L’ultimo report Women in Business 2020 di Grant Thornton International, una delle principali società di consulenza al mondo, ha raccolto le risposte di 10mila leader aziendali in 32 paesi. Tra i dati evidenziati dallo studio, c’è quello delle donne CEO: sono aumentate del 5%, arrivando nel mondo al 20% rispetto al 15% del 2019. I risultati dell’indagine rivelano che l’87% delle imprese ha almeno una donna nel senior management, mentre il 78% delle aziende del mercato medio sta lavorando attivamente al proprio equilibrio di genere. Buono anche il dato italiano: le posizioni di CEO occupate dalle donne nel 2020 hanno raggiunto il 23%, andando oltre il dato medio globale e registrando un importante aumento rispetto al 2019 (15%).

Ma il dato che sorprende di più è che le aree con il maggior tasso di donne in posizioni senior sono l’Africa, l’Asia e l’America Latina. Il vecchio mondo, dunque, e la patria del capitalismo mondiale, gli Usa, sono stati sorpassati da paesi in via di sviluppo che hanno visto crescere il numero di donne al potere grazie a politiche inclusive dirette o indirette.  Esempi del primo tipo sono le norme che, combattendo la violenza familiare, facilitano l’accesso delle donne a superiori livelli scolastici, portate avanti ad esempio in Sudafrica e Rwanda. Norme dirette, sono quelle invece tese ad aumentare direttamente l’aumento del numero di donne in ruoli chiave, come nel caso delle Filippine, dove una norma specifica ha imposto una sorta di rating superiore alle società con maggior presenza di donne. Ciò testimonia come politiche mirate possano essere determinanti nel superamento del gap tra sessi. 

I ruoli delle donne al potere nella società italiana

Ma quali sono i settori in Italia in cui c’è maggior presenza di donne manager? Spiccano, nel settore manifatturiero, i nomi di Emma Marcegaglia leader dell’omonima industria attiva nel settore dell’acciaio, già presidente di Confindustria, e quello di Massimiliana Landini Aleotti, leader del noto gruppo farmaceutico Menarini e numero uno delle imprenditrici italiane, che compare nell’edizione 2019 della celebre classifica del magazine Forbes dedicata ai paperoni dell’economia mondiale con un patrimonio di oltre 10 miliardi di euro e che a 73 anni gestisce assieme ai figli uno dei maggiori gruppi farmaceutici, con sedi in diversi paesi e oltre 16mila dipendenti. 
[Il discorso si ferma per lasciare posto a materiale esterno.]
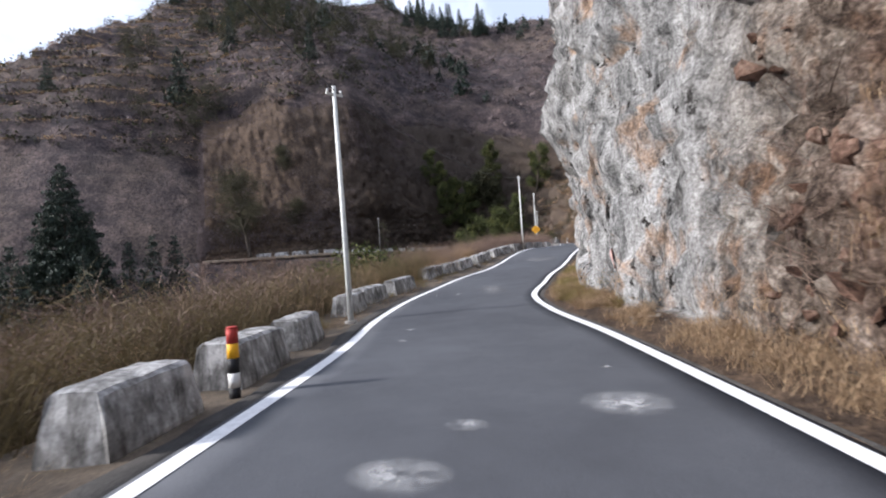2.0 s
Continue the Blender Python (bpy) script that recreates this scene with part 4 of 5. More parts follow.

Ma è soprattutto nei settori della cura alla persona, della sanità e dell’assistenza sociale che le donne spiccano. Qui, infatti, le donne manager sono quasi il 50%. Seguono i settori della moda, dell’ospitalità e del turismo, in cui le donne manager sono il 30% del totale. Su tutte spicca il nome di Miuccia Prada, patron dell’omonima maison di alta moda. Creativa e sperimentatrice, prima ancora che imprenditrice di successo, è stata insignita del dottorato onorario al Royal College of Art nel 2000; è Cavaliere di Gran Croce dell’Ordine al Merito della Repubblica Italiana e nel 2016 ha ottenuto il premio Woman of the Year insignito da Glamour. Nel 2018 è stata inserita nell’elenco di Forbes dei miliardari nel mondo con un patrimonio stimato di 3.2 miliardi, rappresentando il made in Italy nell’élite della moda internazionale. Tra le imprenditrici di successo in un ambito completamente nuovo, vi è l’influencer Chiara Ferragni, che non rappresenta solo un fenomeno mediatico. È, infatti, un’imprenditrice digitale a capo di un’azienda dal fatturato stimato di oltre 15 milioni di euro, grazie al suo brand, all’attività del portale The Blonde Salad e, ovviamente, alle campagne pubblicitarie sui social e sui principali media. Il suo percorso è estremamente interessante perché rappresenta appieno l’evoluzione delle cosiddette “nuove professioni digitali” anche nel panorama italiano. 

Il panorama imprenditoriale italiano femminile è dunque di sicuro rilievo. Non si può dire altrettanto se si passa al confronto salariale. Infatti solo 4 donne si trovano in Italia tra i primi 100 manager più pagati ed un solo manager uomo tra i primi tre guadagna quanto le prime dieci manager donne messe insieme. Oltre ad un minore salario di partenza, incidono sulla disparità di genere altri fattori: l’assistenza all’infanzia a prezzi non accessibili, orari poco flessibili di lavoro e diritti alla maternità spesso negati, nonché mancanza di politiche aziendali che vadano incontro alle madri che lavorano. 

Un paese che non pianifica un sistema che favorisca l’accesso di donne nei ruoli apicali è un paese destinato a perdere grandi opportunità.